The West’s interference, which began with NATO’s military attack on Libya, increasingly points in an uncertain direction. Efforts to end the regime of Moammar Gadhafi as soon as possible with a blitz attack failed. Up to this second Gadhafi’s reign still exists, and is ferociously and continuously quelling the opposition movement. In the meantime, his status as an international fugitive following the issuance of an arrest warrant from the International Criminal Court at the Hague in the Netherlands will apparently not solve the problems.
It cannot be denied that Gadhafi’s brutality in quelling the opposition is against principles of humanism. However, the military intervention of NATO — chiefly the United States, France and Britain — has also proved not to be the right course of action. The Arab League, which supported the UN resolution for a “no-fly zone” over Libya, diverted the attention of the world from the Arab peninsula to North Africa. While the world was fixated on Libya, the revolution in Bahrain was almost unnoticed.
The NATO military intervention even makes a repetition of the tragedies in Iraq and Afghanistan possible. The air attacks increasingly heighten the atmosphere of war between the two camps — that is, the regime in power and the opposition — while civilian activities are repressed. Mass displacement occurs as a result of the humanitarian disaster.
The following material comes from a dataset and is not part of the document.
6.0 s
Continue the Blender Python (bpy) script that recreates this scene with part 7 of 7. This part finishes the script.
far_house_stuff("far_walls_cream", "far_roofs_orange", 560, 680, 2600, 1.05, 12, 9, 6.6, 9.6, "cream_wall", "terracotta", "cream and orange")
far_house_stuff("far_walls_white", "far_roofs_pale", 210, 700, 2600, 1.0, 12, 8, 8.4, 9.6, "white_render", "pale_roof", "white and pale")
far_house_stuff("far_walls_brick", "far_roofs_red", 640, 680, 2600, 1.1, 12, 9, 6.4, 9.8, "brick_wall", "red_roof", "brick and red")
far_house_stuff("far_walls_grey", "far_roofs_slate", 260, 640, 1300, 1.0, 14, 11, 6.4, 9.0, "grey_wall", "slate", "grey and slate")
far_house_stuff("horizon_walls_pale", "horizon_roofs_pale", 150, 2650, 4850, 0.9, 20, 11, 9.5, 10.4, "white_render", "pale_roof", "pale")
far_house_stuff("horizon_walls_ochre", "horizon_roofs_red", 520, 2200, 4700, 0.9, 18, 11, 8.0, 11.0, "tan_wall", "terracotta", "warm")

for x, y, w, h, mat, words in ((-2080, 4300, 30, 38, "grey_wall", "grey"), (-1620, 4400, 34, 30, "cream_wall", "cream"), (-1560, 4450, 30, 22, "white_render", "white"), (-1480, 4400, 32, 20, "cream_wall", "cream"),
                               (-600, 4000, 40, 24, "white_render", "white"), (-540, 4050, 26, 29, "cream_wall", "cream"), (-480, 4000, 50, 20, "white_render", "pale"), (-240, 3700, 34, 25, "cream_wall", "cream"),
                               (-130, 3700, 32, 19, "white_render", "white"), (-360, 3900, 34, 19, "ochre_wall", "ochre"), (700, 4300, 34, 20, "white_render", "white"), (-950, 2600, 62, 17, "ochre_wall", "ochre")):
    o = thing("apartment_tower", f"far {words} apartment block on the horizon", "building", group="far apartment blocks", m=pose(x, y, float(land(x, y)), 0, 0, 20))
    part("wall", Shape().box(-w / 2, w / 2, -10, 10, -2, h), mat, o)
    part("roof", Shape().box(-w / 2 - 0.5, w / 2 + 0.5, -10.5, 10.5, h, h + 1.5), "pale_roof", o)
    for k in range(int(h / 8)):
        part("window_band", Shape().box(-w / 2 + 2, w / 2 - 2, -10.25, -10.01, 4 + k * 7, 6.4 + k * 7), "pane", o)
Humanitarian interventions are also inhibited, due to the emergence of a battlefield between NATO, Gadhafi and the opposing militants. The climax of war, no matter what form it takes, is bound to be bad for the future of Libya. That is what distinguishes Libya from Egypt and Tunisia, the places where the people’s revolutions began reverberating and resulted in successful regime changes. There remains a lot of work to do post-revolution to erect pillars of democracy, which is another problem entirely that will still take months for Egypt and Tunisia. In Libya, it might be difficult for the international community to allow the slaughter of civilians to take place. However, this military intervention has changed the path of the struggle for a people’s democracy.
What’s happening now is a revolution versus a counter-revolution. The results can be predicted: Whoever “wins” this conflict will not be different from when Colonel Moammar Gadhafi emerged as the central leadership after winning the war against the regime in power in 1969.
It is not the seeds of democracy being sown, but rather candidates for tyranny that are being prepared on the battlefield. It is increasingly clear that NATO and the West in general must reformulate their approach to intervention, because the military option leads to a dead end.
Surviving the impasse with increasingly aggressive attacks could drag Libya into “Iraq Volume II.” The decision by the International Criminal Court to establish Gadhafi as an international fugitive should be used as a breakthrough maneuver to restart diplomatic intervention. The process to completely end military action must begin and work must then be handed over to diplomacy. The main goal is the demilitarization of the the political struggle in Libya, so that the democratic process does not take place under the barrel of a gun.